The cost of low fidelity data may simply be too much to pay in the long run - without real high quality data fidelity, we’re wasting impressions, have poor frequency management and measurement is completely misaligned. There’s also the potential for brand safety issues and ultimately, the further erosion of consumer trust.
This is the pivot*. Advertisers, publishers, platforms all have to choose: Do we keep modeling our way out of a broken system? Or do we start rebuilding on something solid?
*When you hear the word “pivot”, you scream PI-VOT in your head, right? That’s not just me?
You don’t have to ask me twice.* The future is consent-based identity.
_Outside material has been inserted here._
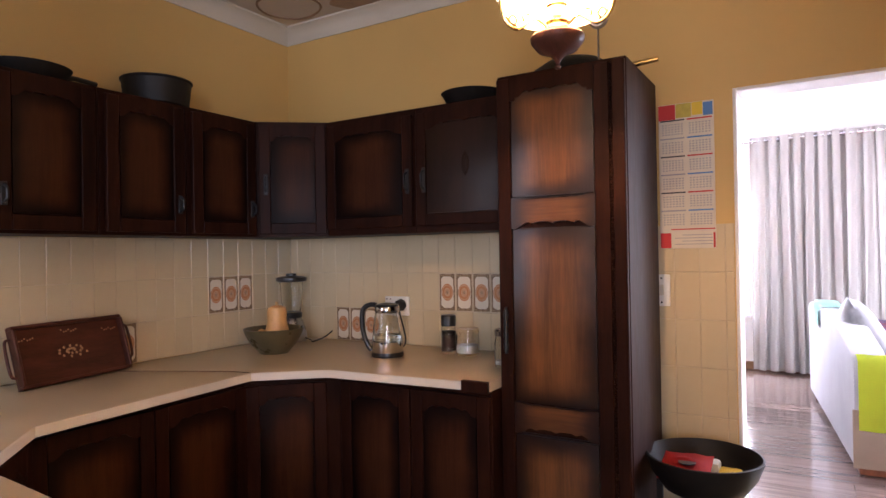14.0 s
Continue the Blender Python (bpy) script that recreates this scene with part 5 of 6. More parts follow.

The future are high grade signals from telcos or other deterministic sources. The future is fewer intermediaries and more transparency. The future is data that traverses channels and devices while maintaining its integrity.
*Or I guess I don’t have to ask me twice, but you get it.
Fidelity isn’t a luxury - it’s the foundation. And if we want the industry to stand up to what’s coming, we better start pouring ourselves some concrete.
The time has come - we’ve arrived at Issue #10 and the summer is upon us. It’s time for a little brain break over here. I’ll be honest: this is the most fun that I’ve had writing in years, so I’m going to keep after it. But I’m going to keep after it after the July 4th holiday, so expect Issue #11 sometime during that week following Independence Day.
Let me take a moment to earnestly thank those of you who read this thing. I don’t quite know what it is but I know it brings me joy - and if it brings you something too, that means the world. Thank you.